Sunday, March 25, 2007

Sometimes print is bad

I wrote a simple Ruby script that, given a connection request on a particular port, opens a connection to a remote host on a particular port and forwards all packets from one to the other, a very simple packet forwarder. For debugging purposes, I was printing some text to standard out for each packet received / forwarded. I set up a simple performance test running the forwarder on my local system and generating packets using /dev/zero...something like this:

ruby forwarder.rb 20000 10000 localhost
nc -l -p 10000 -c "cat /dev/zero"
nc localhost 20000 > moo

After running this test for 15 seconds, the output file "moo" reached a size of 48MB on my laptop, indicating a throughput of over 3 MBps. Although this was sufficient for my purposes, it was much lower than I expected given that transfer should only be limited by the speed of my laptop harddrive in writing the output file.

By simply removing all "puts" calls for output, the performance increased dramatically. With the same 15 second run, the output file "moo" reached a size of 350MB on my laptop, indicating a throughput of over 23 MBps!

I suppose that when writing an application that handles a large amount of data, all debugging should obviously be turned off.
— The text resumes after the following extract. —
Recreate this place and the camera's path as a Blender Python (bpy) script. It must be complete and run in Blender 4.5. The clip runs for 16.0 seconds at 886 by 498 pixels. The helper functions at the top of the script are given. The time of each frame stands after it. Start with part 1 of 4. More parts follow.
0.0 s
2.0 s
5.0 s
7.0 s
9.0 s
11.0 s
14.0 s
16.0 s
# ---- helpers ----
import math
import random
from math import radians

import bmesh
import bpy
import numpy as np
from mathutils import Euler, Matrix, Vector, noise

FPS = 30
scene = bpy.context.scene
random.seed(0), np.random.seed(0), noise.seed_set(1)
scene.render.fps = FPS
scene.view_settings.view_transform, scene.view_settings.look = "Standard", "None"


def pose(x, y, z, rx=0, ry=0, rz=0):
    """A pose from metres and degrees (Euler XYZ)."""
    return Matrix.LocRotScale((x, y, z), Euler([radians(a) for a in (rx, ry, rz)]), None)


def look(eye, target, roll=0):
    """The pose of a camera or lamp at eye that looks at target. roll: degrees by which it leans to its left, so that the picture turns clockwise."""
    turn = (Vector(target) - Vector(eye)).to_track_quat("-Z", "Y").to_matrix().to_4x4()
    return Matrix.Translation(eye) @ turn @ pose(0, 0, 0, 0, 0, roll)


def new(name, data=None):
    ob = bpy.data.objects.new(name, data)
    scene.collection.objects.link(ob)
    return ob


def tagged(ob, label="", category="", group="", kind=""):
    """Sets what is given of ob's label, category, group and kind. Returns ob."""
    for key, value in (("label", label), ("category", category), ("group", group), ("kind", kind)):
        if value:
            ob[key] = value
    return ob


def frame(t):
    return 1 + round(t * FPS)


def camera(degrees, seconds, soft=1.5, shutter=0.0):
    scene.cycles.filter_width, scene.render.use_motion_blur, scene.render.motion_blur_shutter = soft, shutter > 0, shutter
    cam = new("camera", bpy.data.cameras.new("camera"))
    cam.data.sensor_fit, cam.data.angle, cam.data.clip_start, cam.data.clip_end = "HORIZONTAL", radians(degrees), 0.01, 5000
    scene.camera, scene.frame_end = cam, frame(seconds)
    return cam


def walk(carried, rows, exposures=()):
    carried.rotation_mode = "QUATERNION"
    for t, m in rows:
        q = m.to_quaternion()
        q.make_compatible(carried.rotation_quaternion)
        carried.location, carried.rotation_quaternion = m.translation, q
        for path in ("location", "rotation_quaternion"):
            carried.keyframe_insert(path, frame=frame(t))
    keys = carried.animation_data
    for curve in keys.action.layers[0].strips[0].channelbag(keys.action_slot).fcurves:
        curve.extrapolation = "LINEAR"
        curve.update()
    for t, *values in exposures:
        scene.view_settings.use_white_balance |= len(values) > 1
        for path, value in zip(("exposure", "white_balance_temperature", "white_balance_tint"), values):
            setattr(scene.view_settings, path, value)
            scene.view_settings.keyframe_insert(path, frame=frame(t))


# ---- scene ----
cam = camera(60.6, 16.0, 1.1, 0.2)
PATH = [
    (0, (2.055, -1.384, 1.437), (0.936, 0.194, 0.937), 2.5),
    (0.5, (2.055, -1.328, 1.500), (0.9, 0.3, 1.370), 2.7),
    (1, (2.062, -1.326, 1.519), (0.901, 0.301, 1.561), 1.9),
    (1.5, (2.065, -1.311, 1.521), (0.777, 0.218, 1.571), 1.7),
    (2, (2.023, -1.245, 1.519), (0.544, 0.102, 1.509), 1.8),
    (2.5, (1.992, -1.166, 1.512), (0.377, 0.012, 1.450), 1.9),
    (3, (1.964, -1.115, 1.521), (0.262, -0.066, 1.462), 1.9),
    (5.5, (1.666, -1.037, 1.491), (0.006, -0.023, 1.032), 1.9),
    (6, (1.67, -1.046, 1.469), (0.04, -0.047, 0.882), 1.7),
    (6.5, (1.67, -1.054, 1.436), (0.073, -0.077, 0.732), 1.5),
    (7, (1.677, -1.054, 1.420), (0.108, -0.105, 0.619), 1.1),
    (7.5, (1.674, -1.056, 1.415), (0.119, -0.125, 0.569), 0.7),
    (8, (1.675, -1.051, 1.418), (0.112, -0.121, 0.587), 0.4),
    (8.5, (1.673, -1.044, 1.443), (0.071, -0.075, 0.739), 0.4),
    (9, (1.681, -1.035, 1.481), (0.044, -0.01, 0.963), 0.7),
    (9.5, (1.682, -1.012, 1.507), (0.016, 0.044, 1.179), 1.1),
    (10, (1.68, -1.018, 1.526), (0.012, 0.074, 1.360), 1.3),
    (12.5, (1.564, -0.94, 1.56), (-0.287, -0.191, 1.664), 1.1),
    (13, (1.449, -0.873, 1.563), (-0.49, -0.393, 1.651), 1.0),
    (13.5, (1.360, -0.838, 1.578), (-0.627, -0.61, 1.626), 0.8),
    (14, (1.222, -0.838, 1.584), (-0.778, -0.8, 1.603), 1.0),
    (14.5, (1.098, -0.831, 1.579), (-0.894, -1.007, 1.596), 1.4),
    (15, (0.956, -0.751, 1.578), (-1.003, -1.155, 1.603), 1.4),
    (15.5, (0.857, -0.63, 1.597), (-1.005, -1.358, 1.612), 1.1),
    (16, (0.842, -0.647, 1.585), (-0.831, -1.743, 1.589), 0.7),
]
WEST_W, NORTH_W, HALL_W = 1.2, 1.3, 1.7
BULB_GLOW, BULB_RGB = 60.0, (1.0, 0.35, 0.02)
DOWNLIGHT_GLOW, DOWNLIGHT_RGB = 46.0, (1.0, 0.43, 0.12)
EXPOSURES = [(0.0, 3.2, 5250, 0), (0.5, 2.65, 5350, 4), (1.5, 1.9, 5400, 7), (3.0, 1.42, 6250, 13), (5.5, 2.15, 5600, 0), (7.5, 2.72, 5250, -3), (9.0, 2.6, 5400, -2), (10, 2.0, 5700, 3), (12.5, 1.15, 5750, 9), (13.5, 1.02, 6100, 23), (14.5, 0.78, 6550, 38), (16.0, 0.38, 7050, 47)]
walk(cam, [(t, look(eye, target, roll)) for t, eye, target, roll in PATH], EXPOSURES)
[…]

However, it wasnt obvious to me that it could have such a large impact on performance. Hopefully this will help me not make the same mistake in the future.

Thursday, March 15, 2007

Ruby Trix

I've been having a number of problems in Ruby of late with error handling in Threads. In particular, any time I encounter a problem in a thread, I was given no indication that something went wrong.  It turns out that by default, an unhandled exception simply kills the current thread and you don't even hear about it unless you issue a "join" on the thread that raised the exception.  I suppose proper coding practice would be to handle my exceptions appropriately, but for debugging, it is nice to know when something has gone wrong.  The simple snippet of code:

Thread.abort_on_exception = true

takes care of this problem.  With this modification, any unhandled exception kills all running threads and yields readable error information.